Two future posts in this series will examine some additional evidence from Archaic and Late Woodland period sites in the Hudson River drainage.
References Cited
Chapman, Jefferson, Hazel R. Delcourt, and Paul A. Delcourt
1989 Strawberry Fields, Almost Forever. Natural History, 9 September:51-58.
Day, Gordon M.
1953 The Indian as an Ecological Factor in the Northeastern Forest. Ecology 34(2):329-346.
Delcourt, Paul A., Hazel R. Delcourt, Cecil R. Ison, William F. Sharp, and Kristen J. Gremillion
1998 Prehistoric Use of Fire, the Eastern Agricultural Complex, and Appalachian Oak-Chestnut Forests: Paleoecology of Cliff Palace Pond, Kentucky. American Antiquity 63:263-278.
Dunn, Shirley W.
1994 The Mohicans and Their Land 1609-1730. Purple Mountain Press, Fleischmann’s, New York.
2000 The Mohican World 1680-1750. Purple Mountain Press, Fleischmann’s, New York.
Gremillion, Kristen J.
2004 Seed Processing and the Origins of Food Production in Eastern North America. American Antiquity 69:215-233.

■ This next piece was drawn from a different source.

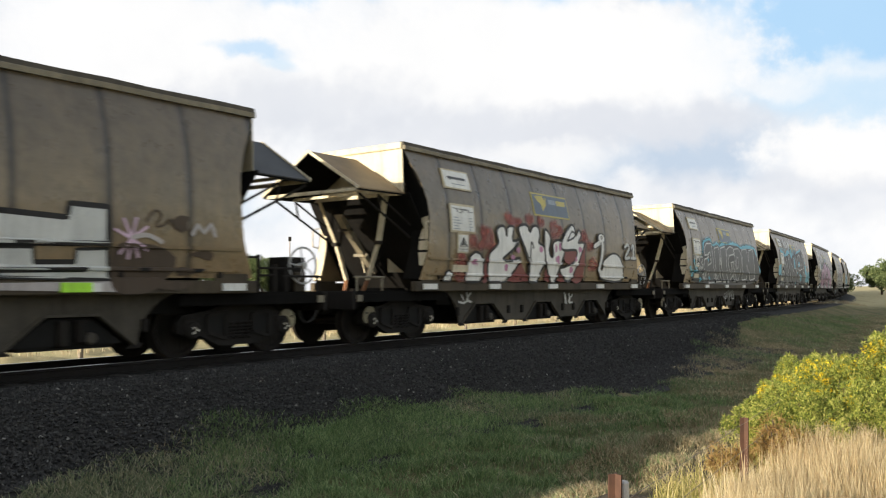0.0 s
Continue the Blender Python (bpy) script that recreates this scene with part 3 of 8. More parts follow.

Gremillion, Kristen J., Jason Windingstad, and Sarah C. Sherwood
2008 Forest Opening, Habitat Use, and Food Production on the Cumberland Plateau, Kentucky: Adaptive Flexibility in Marginal Settings. American Antiquity 73:387-411.
Johnson, Eric S.
1996 Discovering the Ancient Past at Kampoosa Bog, Stockbridge, Massachusetts. University of Massachusetts Archaeological Services, Amherst.
Moeller, Roger W.
1996 Some Thoughts on Late Woodland Ecology. In A Northeastern Millennium: History and Archaeology for Robert E. Funk, edited by Christopher Lindner and Edward V. Curtin; Roger W. Moeller, general editor. Journal of Middle Atlantic Archaeology 12:61-66.
Ohio University
2010 Stalagmite Reveals Carbon Footprint of Early Native Americans. Science Daily. Retrieved March 26, 2011, from http://www.sciencedaily.com/releases/2010/04/100415110007.htm.
Philbrick, Nathaniel
2006 Mayflower. Penguin Books, New York.